How Chatri Sityodyong and ONE Championship are reviving MMA in Japan
“This is a huge opportunity for ONE Championship, who share all the Japanese values and the richness of the culture, to come into Japan and revive it.”

The sport of mixed martial arts – wins via standing KO, wins via ground tapout, with gloves, a rule set, and a pool of athletes – was invented in Japan. The first Shooto pro fights were in 1989; the first amateur bouts were in 1986. And during the peak of the PRIDE years, Japan was home to the greatest fight show on Earth. However, after ties between organized crime and PRIDE became public, television withdrew, and the sport collapsed.
It wasn’t the first time a combat sport rose in Japan to remarkable heights, and then fell due to OC ties.
On 20 December 1959 a Muay Thai event was held in Tokyo, Japan, with Thai fighters. Boxing promoter Osamu Noguchi held the first event for a new sport called kickboxing, on 11 April 1966 in Osaka. It quickly soared to prominence with multiple events on national television on a weekly basis. Then organized crime elements began to fix fights, and when it became public in 1989, the public withdrew support, and kickboxing withered. The sport was moribund until Seidokaikan karate founder Kazuyoshi Ishii started K-1, and promoted a number of monster shows; a tax scandal ended that effort.
Now ONE Championship CEO Chatri Sityodtong is determined to resurrect MMA in Japan, the right way. ONE: A New Era on Sunday was the promotional debut, with four title fights, the ONE debut of Eddie Alvarez and arguably the MMA G.O.A.T. Demetrious Johnson, and much more. The press conference was at the Ritz Carlton, with about 500 attending. The event sold out the historic, 11,000 seat Sumo Hall. At was among the top-trending topics on Twitter across both Asia and North America. And it was the beginning of the return of JMMA.
There is no more time, no more room, for hatred, anger, controversy and role models who do harm to society, said Chatri Sityodtong at the post-fight press con, as recorded by Michael Long for Sports Pro Media. It is a new era: record-breaking TV ratings, record-breaking social media metrics, and a full house. For me, this is the beginning of a new era for martial arts globally, not just Japan. To receive so much love across the entire globe is just unbelievable to me.
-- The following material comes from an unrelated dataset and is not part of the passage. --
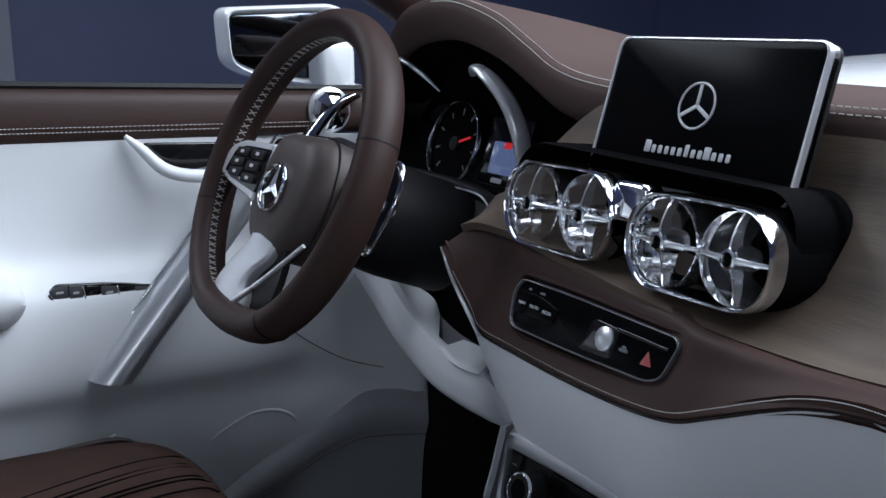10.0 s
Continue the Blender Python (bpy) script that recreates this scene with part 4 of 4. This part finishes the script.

It was a smashing success in every way of the word. The fights were outstanding, the athletes just unbelievable, and I couldn’t have asked for a better night. Could we have been in a stadium twice the size and still sold out? I think we could have.
The industry is in shambles because it hasn’t been led properly, managed right, and hasn’t had a capital injection. So I think this is a huge opportunity for ONE Championship, who share all the Japanese values and the richness of the culture, to come into Japan and revive it. It’s a new era, a chance to build it into the greatest era in Japanese history for martial arts. I really believe that we are at the dawn of a new era that will, if we look back on this one year, two years, three years, five years from now, it will be the very beginning. We will blow away the historical numbers of Pride and K-1 and all the other guys. I genuinely believe it.
ONE has forged ties with Shooto and Pancrase, allowing all champions to compete for ONE, while amateurs can earn spots at Evolve MMA for up to a year. There is a deal with Japan’s mighty Dentu, the world’s fifth largest advertising agency, with 15 billion dollars a year in revenue. There are local sponsors. There is nationwide digital distribution on AbemaTV. There are two events in Japan this year, increasing by two a year, until there is one a month.
This isn’t just some fights; rather, it is a massive, artfully-crafted sustainable solution for the revival of MMA. And it’s begun.